Problem: Pick out the lines containing "place".
········
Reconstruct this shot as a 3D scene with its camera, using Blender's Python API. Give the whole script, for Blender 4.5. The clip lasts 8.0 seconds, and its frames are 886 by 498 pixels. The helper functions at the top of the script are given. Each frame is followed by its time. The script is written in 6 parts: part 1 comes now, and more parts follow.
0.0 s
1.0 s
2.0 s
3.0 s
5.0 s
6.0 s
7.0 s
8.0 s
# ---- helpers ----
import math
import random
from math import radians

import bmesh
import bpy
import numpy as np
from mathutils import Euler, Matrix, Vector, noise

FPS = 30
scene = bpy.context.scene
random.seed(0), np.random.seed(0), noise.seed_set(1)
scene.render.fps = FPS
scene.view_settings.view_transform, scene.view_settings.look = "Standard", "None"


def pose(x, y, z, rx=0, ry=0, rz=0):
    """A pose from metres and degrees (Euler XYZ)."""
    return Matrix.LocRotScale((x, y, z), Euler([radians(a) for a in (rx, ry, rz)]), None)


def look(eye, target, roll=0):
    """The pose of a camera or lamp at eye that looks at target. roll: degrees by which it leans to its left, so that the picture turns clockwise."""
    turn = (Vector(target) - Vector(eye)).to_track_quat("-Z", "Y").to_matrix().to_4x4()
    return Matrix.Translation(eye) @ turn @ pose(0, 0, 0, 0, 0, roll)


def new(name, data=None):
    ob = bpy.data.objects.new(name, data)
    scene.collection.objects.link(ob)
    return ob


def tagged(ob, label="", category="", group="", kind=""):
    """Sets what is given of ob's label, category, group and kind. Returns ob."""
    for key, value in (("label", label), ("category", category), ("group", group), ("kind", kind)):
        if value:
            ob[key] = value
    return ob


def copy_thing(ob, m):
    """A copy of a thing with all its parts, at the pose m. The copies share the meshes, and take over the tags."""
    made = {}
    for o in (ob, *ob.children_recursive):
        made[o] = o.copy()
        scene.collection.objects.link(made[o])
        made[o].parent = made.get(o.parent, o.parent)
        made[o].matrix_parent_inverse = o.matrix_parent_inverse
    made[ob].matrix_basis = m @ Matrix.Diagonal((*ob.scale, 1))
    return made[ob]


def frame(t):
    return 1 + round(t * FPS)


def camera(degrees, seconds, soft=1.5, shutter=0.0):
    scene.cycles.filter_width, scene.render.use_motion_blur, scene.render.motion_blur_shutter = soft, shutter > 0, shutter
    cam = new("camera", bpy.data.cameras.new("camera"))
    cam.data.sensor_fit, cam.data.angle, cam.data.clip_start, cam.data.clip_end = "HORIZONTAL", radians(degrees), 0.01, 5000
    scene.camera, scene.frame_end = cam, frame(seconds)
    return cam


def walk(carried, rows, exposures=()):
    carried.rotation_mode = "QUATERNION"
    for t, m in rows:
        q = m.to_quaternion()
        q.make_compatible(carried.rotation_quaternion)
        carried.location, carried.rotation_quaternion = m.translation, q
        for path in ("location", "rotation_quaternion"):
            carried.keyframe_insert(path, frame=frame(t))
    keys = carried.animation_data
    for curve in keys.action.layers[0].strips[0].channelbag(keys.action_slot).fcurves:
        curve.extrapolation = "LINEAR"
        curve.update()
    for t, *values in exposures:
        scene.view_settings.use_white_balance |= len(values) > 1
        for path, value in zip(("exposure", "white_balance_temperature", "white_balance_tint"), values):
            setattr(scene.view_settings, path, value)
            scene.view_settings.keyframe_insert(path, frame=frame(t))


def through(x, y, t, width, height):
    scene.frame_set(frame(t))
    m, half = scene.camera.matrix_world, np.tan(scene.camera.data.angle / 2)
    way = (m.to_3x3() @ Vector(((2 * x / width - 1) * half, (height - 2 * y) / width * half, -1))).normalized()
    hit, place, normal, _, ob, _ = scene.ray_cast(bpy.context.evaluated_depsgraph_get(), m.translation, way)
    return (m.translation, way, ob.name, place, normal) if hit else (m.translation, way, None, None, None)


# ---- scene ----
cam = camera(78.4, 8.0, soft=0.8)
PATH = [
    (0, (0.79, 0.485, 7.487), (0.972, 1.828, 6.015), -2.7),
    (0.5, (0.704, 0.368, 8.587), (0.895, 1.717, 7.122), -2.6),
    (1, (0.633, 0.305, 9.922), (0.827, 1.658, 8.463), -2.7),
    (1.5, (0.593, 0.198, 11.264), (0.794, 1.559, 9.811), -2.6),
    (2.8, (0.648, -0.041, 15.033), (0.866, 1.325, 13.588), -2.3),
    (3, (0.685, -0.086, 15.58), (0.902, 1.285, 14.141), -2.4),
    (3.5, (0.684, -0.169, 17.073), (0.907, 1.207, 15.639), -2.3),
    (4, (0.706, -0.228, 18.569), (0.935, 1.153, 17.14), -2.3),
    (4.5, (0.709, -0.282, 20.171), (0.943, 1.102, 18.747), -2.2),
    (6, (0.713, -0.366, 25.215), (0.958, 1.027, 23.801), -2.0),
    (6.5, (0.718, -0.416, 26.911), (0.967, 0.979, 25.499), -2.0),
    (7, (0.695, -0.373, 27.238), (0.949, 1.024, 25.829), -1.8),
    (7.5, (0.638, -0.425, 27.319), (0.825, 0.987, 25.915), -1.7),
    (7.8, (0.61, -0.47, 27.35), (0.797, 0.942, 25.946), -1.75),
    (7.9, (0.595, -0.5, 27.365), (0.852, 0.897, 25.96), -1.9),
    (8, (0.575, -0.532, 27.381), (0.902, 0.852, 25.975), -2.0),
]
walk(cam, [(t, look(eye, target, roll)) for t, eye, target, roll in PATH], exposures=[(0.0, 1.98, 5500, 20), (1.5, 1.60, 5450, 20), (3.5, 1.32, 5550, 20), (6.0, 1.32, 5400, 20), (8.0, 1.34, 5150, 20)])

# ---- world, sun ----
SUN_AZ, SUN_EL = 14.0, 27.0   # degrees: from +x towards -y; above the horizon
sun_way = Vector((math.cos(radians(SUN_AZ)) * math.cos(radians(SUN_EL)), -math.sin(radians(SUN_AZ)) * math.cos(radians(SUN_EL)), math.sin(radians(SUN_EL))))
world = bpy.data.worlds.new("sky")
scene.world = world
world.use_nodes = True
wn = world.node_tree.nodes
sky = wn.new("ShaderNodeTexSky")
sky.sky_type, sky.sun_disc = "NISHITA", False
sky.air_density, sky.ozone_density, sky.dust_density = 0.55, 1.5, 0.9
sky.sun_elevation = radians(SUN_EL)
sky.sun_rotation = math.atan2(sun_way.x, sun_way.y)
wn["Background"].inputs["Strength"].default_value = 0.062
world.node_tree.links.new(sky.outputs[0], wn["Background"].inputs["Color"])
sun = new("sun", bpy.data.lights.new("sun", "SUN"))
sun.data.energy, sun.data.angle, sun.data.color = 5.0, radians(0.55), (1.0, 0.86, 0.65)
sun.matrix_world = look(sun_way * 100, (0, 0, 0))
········
Answer to the problem:
    hit, place, normal, _, ob, _ = scene.ray_cast(bpy.context.evaluated_depsgraph_get(), m.translation, way)
    return (m.translation, way, ob.name, place, normal) if hit else (m.translation, way, None, None, None)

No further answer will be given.